The journey begins...

Hola chicos! I am currently in a hostel in San Telmo, an amazing barrio in Buenos Aires, Argentina. After some serious rest and relaxation in Jiquilillo, Nicaragua we took an overnight plane here and have been here for a few days now. Nicaragua was a truly eye opening experience. Going into it, I was unaware that it is the second poorest country in the Western hemisphere after Haiti. I was quickly made aware of this fact as we drove through the dimly lit city streets of Managua on the evening we arrived. The journey to the beach felt surreal as we boarded various buses into Chinandega and then out to the beach. Jiquilillo is a fishing village that was destroved by a hurricane in 1998. The infrastructure in Nicaragua is nearly nonexistent and the remnants of a village now destroyed were evident by the large pieces of brick and concrete dotting the otherwise idyllic shores.

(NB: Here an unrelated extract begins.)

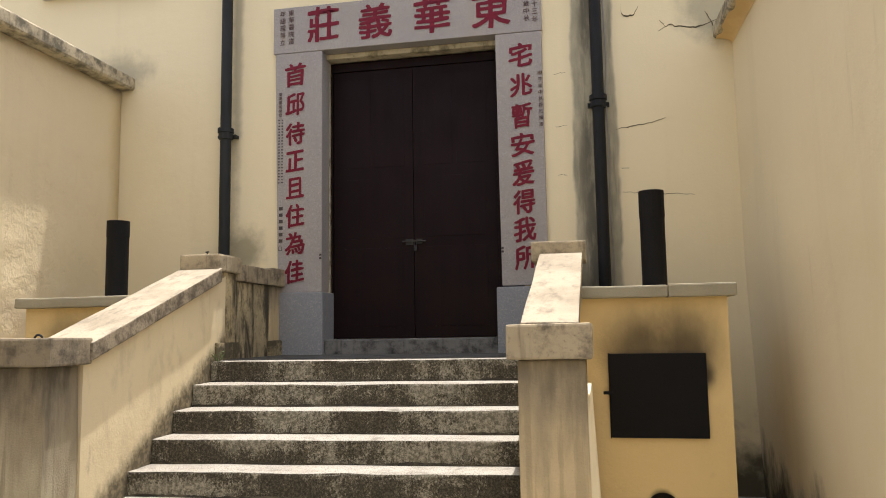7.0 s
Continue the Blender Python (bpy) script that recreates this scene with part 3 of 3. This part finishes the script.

The people live humbly in grass huts with palm thatched roofs very close to the water. Small fishing boats set out at night returning in the early hours of the morning filled to the brim with red snapper, mackeral and the occassional tuna. A vegetable truck came by sporadically with a selection of melons and other produce and a woman with a basket and a little bell sold fresh, warm tortillas in the mornings. We cooked fresh fish everyday and delicious buttery yellow potatoes. Some days food was more scarce and we ventured out for meals. Rancho Tranquilo is run by an amazing woman named Tina who served up thick, pulpy juices like pear, pineapple and apple at her laid back bar and hammock area. We also enjoyed some vegetarian fare for about $3 a meal. The local pulperia in town served fried fish with rice and fried plaintains while overlooking the water in an incredibly modest tented area run by a few gorgeous Nicaraguan women in aprons. The experience was truly unique, and the gringos were scarce which made it a very different type of beach vacation. Buenos Aires is a story for another time, I am off to get some steak at a parilla and drink some malbec, maybe I´ll catch a tango show, who knows!